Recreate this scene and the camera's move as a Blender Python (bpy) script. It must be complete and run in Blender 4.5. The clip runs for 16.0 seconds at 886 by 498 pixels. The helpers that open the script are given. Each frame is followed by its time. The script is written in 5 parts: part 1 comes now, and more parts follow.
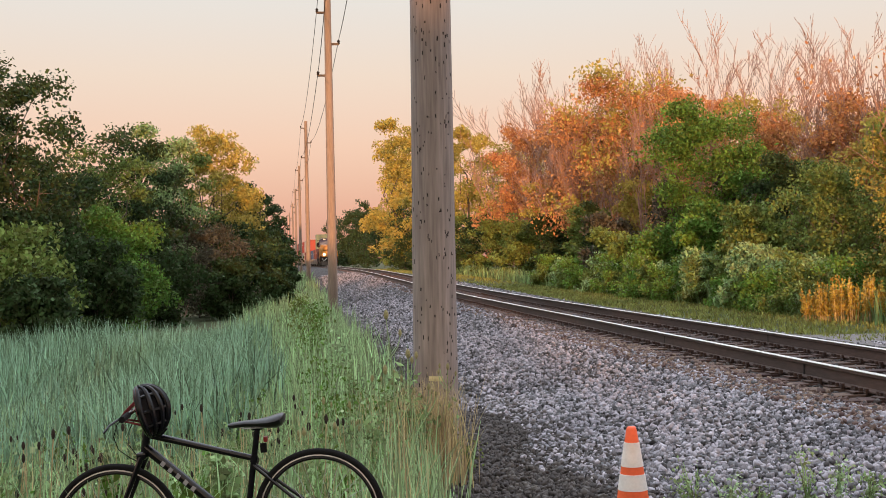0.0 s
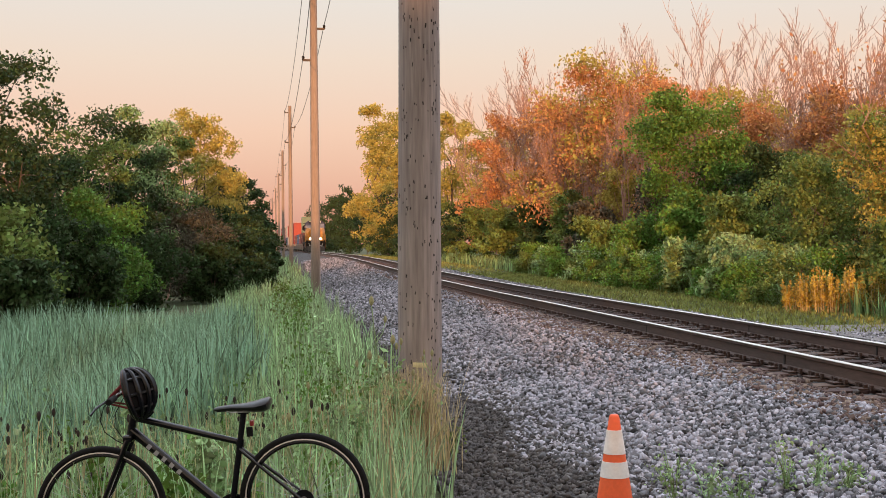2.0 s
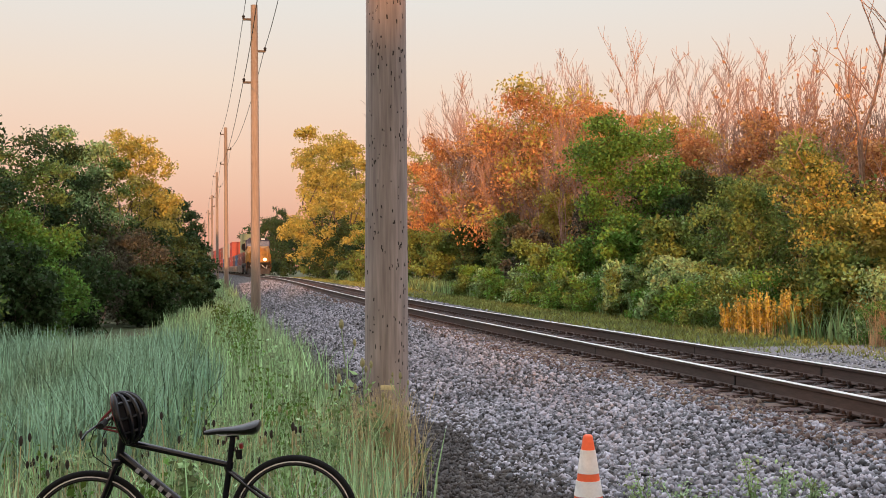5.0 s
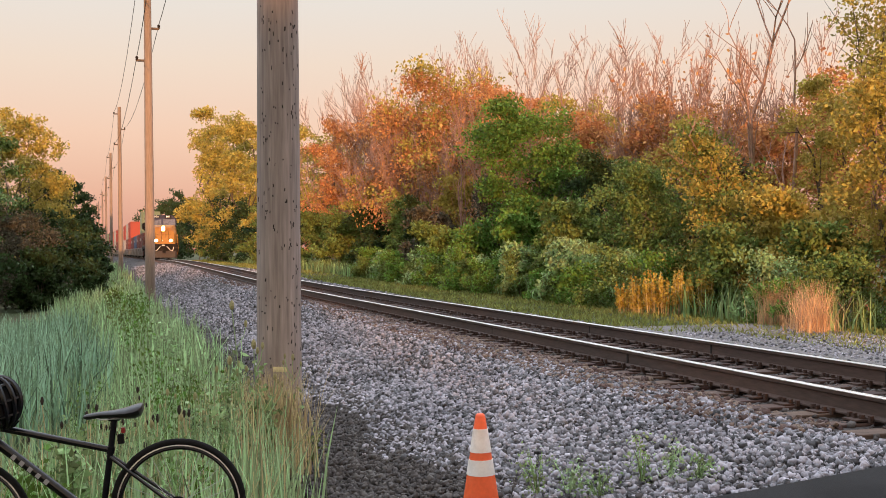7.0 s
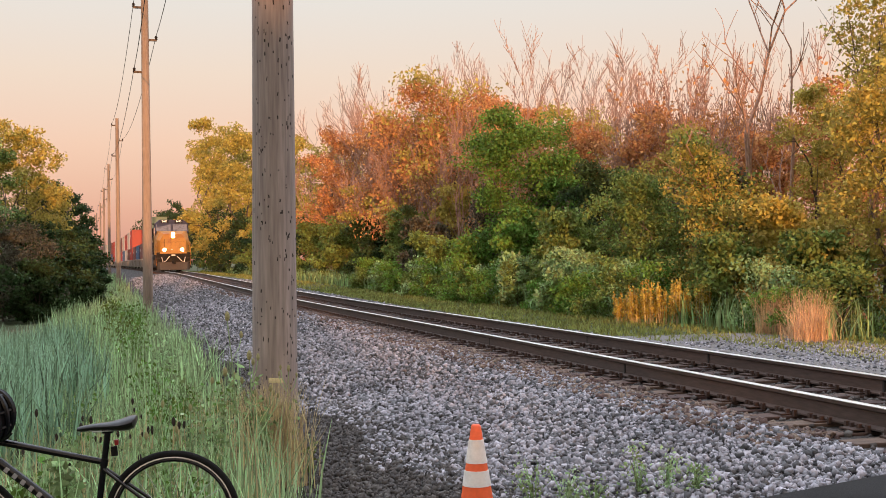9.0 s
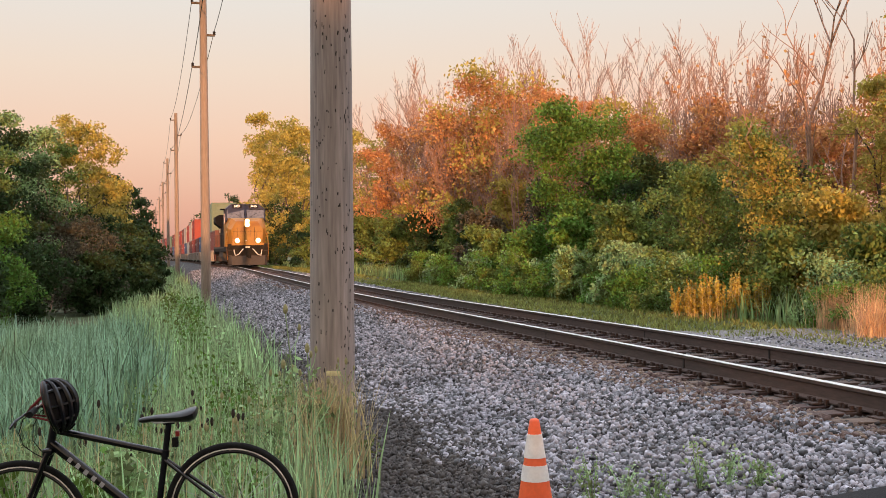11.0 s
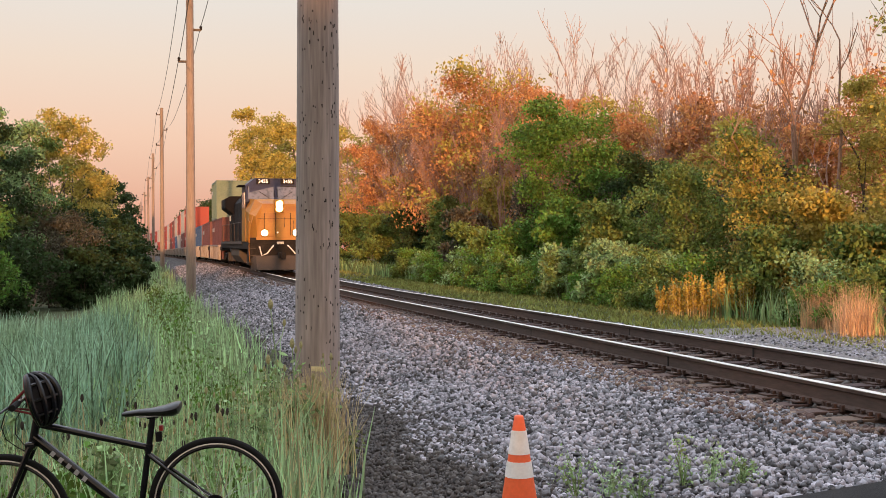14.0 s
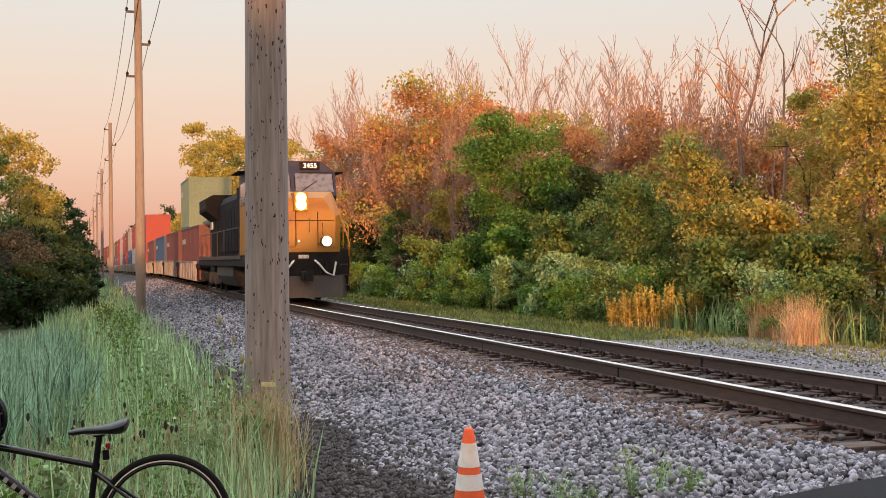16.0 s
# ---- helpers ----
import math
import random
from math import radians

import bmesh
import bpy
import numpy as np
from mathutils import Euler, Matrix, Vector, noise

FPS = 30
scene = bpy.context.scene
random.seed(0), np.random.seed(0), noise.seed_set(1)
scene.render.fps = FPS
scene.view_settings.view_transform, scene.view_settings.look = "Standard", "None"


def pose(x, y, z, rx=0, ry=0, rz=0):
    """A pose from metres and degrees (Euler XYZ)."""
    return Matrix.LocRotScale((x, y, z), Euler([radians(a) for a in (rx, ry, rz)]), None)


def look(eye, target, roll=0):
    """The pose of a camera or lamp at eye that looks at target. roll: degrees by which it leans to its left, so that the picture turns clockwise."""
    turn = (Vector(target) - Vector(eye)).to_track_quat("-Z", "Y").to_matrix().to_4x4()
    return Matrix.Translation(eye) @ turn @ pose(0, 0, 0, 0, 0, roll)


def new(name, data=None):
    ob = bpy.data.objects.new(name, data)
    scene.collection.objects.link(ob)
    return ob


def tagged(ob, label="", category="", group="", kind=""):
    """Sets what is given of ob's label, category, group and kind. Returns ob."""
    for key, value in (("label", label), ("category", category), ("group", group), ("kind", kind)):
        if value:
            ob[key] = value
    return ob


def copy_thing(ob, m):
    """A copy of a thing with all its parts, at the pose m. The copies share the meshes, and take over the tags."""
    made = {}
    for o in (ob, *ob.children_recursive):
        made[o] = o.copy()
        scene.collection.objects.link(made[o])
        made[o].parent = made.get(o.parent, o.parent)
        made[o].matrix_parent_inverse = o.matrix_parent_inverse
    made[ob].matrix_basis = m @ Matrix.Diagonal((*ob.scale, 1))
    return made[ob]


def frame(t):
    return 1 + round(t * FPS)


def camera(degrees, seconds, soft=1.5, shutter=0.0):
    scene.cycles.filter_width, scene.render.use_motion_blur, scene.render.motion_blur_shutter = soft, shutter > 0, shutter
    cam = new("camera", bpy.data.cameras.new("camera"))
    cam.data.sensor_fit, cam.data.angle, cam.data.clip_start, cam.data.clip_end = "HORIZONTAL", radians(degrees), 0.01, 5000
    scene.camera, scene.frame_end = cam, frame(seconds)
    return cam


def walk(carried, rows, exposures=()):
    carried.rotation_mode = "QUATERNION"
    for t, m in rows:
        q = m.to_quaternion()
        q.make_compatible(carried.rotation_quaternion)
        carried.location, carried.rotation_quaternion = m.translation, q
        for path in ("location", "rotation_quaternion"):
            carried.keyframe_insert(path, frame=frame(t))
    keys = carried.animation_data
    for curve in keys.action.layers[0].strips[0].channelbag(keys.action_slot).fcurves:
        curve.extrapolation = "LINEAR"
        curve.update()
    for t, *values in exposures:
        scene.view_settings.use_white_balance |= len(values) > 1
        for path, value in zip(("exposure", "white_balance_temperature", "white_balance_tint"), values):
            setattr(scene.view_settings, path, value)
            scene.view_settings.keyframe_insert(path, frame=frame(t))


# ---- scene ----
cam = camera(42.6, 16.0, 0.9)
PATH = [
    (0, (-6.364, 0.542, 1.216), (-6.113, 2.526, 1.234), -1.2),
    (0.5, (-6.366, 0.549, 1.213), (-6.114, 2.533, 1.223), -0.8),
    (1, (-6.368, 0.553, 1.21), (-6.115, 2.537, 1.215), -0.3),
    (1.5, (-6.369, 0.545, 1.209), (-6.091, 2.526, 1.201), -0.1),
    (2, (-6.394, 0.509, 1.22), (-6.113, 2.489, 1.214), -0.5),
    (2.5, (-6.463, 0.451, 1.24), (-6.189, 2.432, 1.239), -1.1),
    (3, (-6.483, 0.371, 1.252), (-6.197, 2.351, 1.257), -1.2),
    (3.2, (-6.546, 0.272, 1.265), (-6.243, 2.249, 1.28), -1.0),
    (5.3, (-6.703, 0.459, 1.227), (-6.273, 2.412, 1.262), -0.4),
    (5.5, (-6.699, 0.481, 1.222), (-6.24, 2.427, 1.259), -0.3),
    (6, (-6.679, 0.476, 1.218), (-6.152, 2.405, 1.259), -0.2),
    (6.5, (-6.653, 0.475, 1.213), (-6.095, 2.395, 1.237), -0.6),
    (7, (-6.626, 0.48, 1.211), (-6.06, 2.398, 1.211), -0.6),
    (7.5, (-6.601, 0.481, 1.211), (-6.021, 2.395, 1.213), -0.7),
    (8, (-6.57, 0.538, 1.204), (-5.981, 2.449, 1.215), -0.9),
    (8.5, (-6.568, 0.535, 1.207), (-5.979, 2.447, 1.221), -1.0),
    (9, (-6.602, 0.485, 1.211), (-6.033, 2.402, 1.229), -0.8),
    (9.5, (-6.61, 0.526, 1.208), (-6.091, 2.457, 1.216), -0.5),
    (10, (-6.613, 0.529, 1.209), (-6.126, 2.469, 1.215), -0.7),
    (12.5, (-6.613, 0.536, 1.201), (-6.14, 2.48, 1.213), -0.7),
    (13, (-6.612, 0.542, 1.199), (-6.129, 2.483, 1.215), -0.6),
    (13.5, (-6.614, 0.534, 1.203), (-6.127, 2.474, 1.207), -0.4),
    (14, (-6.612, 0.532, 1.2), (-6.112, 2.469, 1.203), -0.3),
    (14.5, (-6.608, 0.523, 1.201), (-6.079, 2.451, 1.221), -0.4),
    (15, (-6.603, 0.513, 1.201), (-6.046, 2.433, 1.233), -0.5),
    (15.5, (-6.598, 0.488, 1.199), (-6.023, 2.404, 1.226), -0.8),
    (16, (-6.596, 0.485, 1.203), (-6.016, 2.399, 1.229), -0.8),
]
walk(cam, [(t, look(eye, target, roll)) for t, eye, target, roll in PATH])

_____

_DIRECTION_
Repeat the span of lines that opens with the line holding "made[o].matrix_parent_inverse = o.matrix_parent_inverse" and closes with the line holding "scene.view_settings.keyframe_insert(path, frame=frame(t))", exactly as it stands.

_ANSWER FOR THE TASK_
        made[o].matrix_parent_inverse = o.matrix_parent_inverse
    made[ob].matrix_basis = m @ Matrix.Diagonal((*ob.scale, 1))
    return made[ob]


def frame(t):
    return 1 + round(t * FPS)


def camera(degrees, seconds, soft=1.5, shutter=0.0):
    scene.cycles.filter_width, scene.render.use_motion_blur, scene.render.motion_blur_shutter = soft, shutter > 0, shutter
    cam = new("camera", bpy.data.cameras.new("camera"))
    cam.data.sensor_fit, cam.data.angle, cam.data.clip_start, cam.data.clip_end = "HORIZONTAL", radians(degrees), 0.01, 5000
    scene.camera, scene.frame_end = cam, frame(seconds)
    return cam


def walk(carried, rows, exposures=()):
    carried.rotation_mode = "QUATERNION"
    for t, m in rows:
        q = m.to_quaternion()
        q.make_compatible(carried.rotation_quaternion)
        carried.location, carried.rotation_quaternion = m.translation, q
        for path in ("location", "rotation_quaternion"):
            carried.keyframe_insert(path, frame=frame(t))
    keys = carried.animation_data
    for curve in keys.action.layers[0].strips[0].channelbag(keys.action_slot).fcurves:
        curve.extrapolation = "LINEAR"
        curve.update()
    for t, *values in exposures:
        scene.view_settings.use_white_balance |= len(values) > 1
        for path, value in zip(("exposure", "white_balance_temperature", "white_balance_tint"), values):
            setattr(scene.view_settings, path, value)
            scene.view_settings.keyframe_insert(path, frame=frame(t))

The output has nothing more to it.